I can consider myself lucky. Because of my relentless pursuit of a nationality I was entitled to, I can marry the person I love, if she and I so desire. I can be a married gay person in Europe and legally enjoy the same benefits as heterosexuals. However, am I really an equal? There lies the question. Many years ago, while visiting a friend of mine in Denmark, she casually commented on a friend of hers who was married to a person of her own sex. The takeaway of that conversation was that, although gay marriage has been a perfectly viable option in Denmark since the late nineties, she still did not feel she could publicly announce her status without being looked at differently. And that was a shame, I thought, not yet knowing I would once find myself living as a gay person.

So today I know that money will be eventually the decisive element in shaping legal openness to gay families. It will take a long time, but at some point there will be no choice but to see the alternative family model coexisting with you, no matter how many people you can gather around a metropolitan landmark on a given day to go say that gay marriage is unconstitutional, perverse, and against nature.
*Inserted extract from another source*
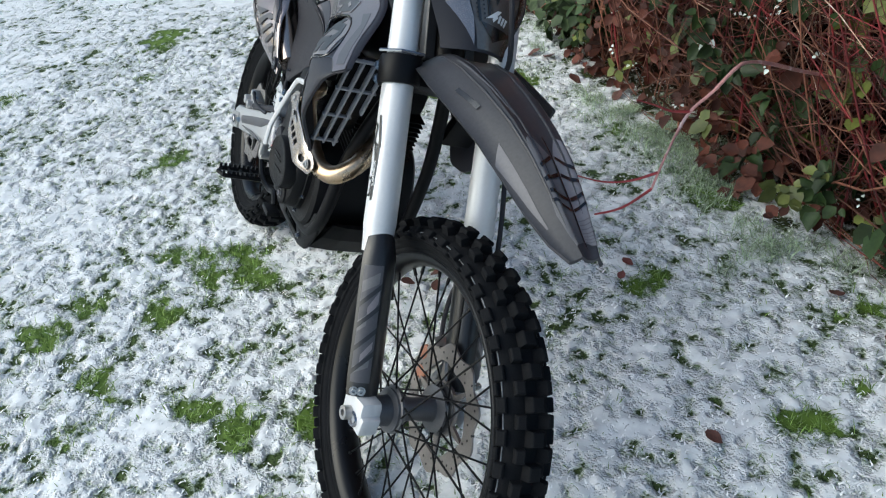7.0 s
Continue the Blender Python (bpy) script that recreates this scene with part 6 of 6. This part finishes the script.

In a silent, almost imperceptible way, this is happening here in the US, slowly, like the advent of the Spanish language which now has almost equal presence to native English. Slowly, economic power in the hands of the gay community will not leave room for anything but a legal status. Today, the country that hosts me does not accept marriage on a federal level, but gay people still have kids that do not know what a traditional household of mom and dad looks like. Still, US federal law does not grant reality a legal framework. There are kids in many states that are the product of artificial insemination regardless of whether that state has a law that will give their gay moms or dads the option of a legal contract. All of this reality is happening closer to me than I would have imagined. And that is right, that is the truth, regardless of the law.

I agree. The law would be the icing on the cake, le coup final that would make everything right and would allow us to put our heads on the pillow and sleep in certainty. Marriage is like a green card as opposed to a temporary visa. But we are far from that greencard on a global level, so we still go for the temporary visa. Eventually, the greencard will come and nationality will be an option. Today, we can only lobby for it, and hope that eyes will be opened soon to the new reality, once the economics of being gay tears down the barriers of the higher powers with less economic leverage.

It is still early for that. Patience will be necessary until the moment comes. And it will.